▶ **Record excerpts**:
________________________________________

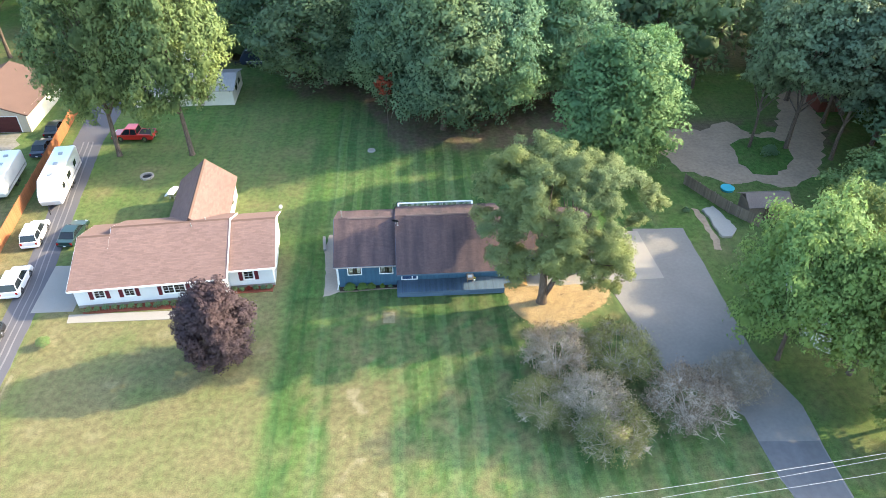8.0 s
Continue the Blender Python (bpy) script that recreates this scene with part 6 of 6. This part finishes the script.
travel_trailer(-45.6, 21.3, -84, 10.0, "long white fifth-wheel travel trailer on the drive", 1.3, True, 3.3)
travel_trailer(-52.7, 22.4, -85, 8.0, "white enclosed cargo trailer on the gravel", 1.0, False, 2.9, "cargo_trailer")
travel_trailer(-37.5, 56.5, 10, 8.0, "white camper under the trees behind the shed", 1.0, True, 3.0)
tr = travel_trailer(-27.0, 58.0, 180, 5.0, "small dark enclosed trailer behind the shed", 0.6, False, 2.5, "cargo_trailer", P_navy)


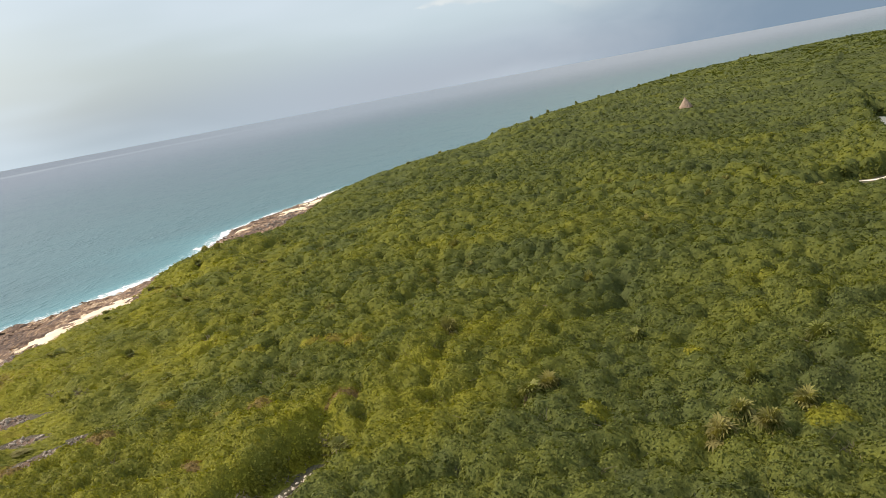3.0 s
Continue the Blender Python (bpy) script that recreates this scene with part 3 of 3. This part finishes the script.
def leaves_at(rng, P, nor, size, tint):
    """One folded leaf at each place."""
    n = len(P)
    nor = nor + rng.normal(0, 0.26 if size < 0.2 else 0.2 if size < 0.5 else 0.1, (n, 3))
    nor /= np.linalg.norm(nor, axis=1, keepdims=True) + 1e-9
    t = np.cross(nor, rng.normal(0, 1, (n, 3)))
    t /= np.linalg.norm(t, axis=1, keepdims=True) + 1e-9
    b = np.cross(nor, t)
    fold = 0.06 if size < 0.2 else 0.02
    L = size * rng.uniform(0.6, 1.4, (n, 1))
    W = L * rng.uniform(0.75, 1.1, (n, 1))
    v = np.stack([P - t * L * 0.5, P + b * W * 0.5 + nor * L * fold, P + t * L * 0.5 - nor * L * fold, P - b * W * 0.5 + nor * L * fold], 1).reshape(-1, 3)
    return v, np.arange(n * 4).reshape(-1, 4), np.repeat(np.clip(tint + rng.normal(0, 0.03, n), 0, 1), 4)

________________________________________

▶ **Work to complete**: Give every line back word for word and leave the pictures out.

▶ **Output of the exercise**:
8.0 s
Continue the Blender Python (bpy) script that recreates this scene with part 6 of 6. This part finishes the script.
travel_trailer(-45.6, 21.3, -84, 10.0, "long white fifth-wheel travel trailer on the drive", 1.3, True, 3.3)
travel_trailer(-52.7, 22.4, -85, 8.0, "white enclosed cargo trailer on the gravel", 1.0, False, 2.9, "cargo_trailer")
travel_trailer(-37.5, 56.5, 10, 8.0, "white camper under the trees behind the shed", 1.0, True, 3.0)
tr = travel_trailer(-27.0, 58.0, 180, 5.0, "small dark enclosed trailer behind the shed", 0.6, False, 2.5, "cargo_trailer", P_navy)


3.0 s
Continue the Blender Python (bpy) script that recreates this scene with part 3 of 3. This part finishes the script.
def leaves_at(rng, P, nor, size, tint):
    """One folded leaf at each place."""
    n = len(P)
    nor = nor + rng.normal(0, 0.26 if size < 0.2 else 0.2 if size < 0.5 else 0.1, (n, 3))
    nor /= np.linalg.norm(nor, axis=1, keepdims=True) + 1e-9
    t = np.cross(nor, rng.normal(0, 1, (n, 3)))
    t /= np.linalg.norm(t, axis=1, keepdims=True) + 1e-9
    b = np.cross(nor, t)
    fold = 0.06 if size < 0.2 else 0.02
    L = size * rng.uniform(0.6, 1.4, (n, 1))
    W = L * rng.uniform(0.75, 1.1, (n, 1))
    v = np.stack([P - t * L * 0.5, P + b * W * 0.5 + nor * L * fold, P + t * L * 0.5 - nor * L * fold, P - b * W * 0.5 + nor * L * fold], 1).reshape(-1, 3)
    return v, np.arange(n * 4).reshape(-1, 4), np.repeat(np.clip(tint + rng.normal(0, 0.03, n), 0, 1), 4)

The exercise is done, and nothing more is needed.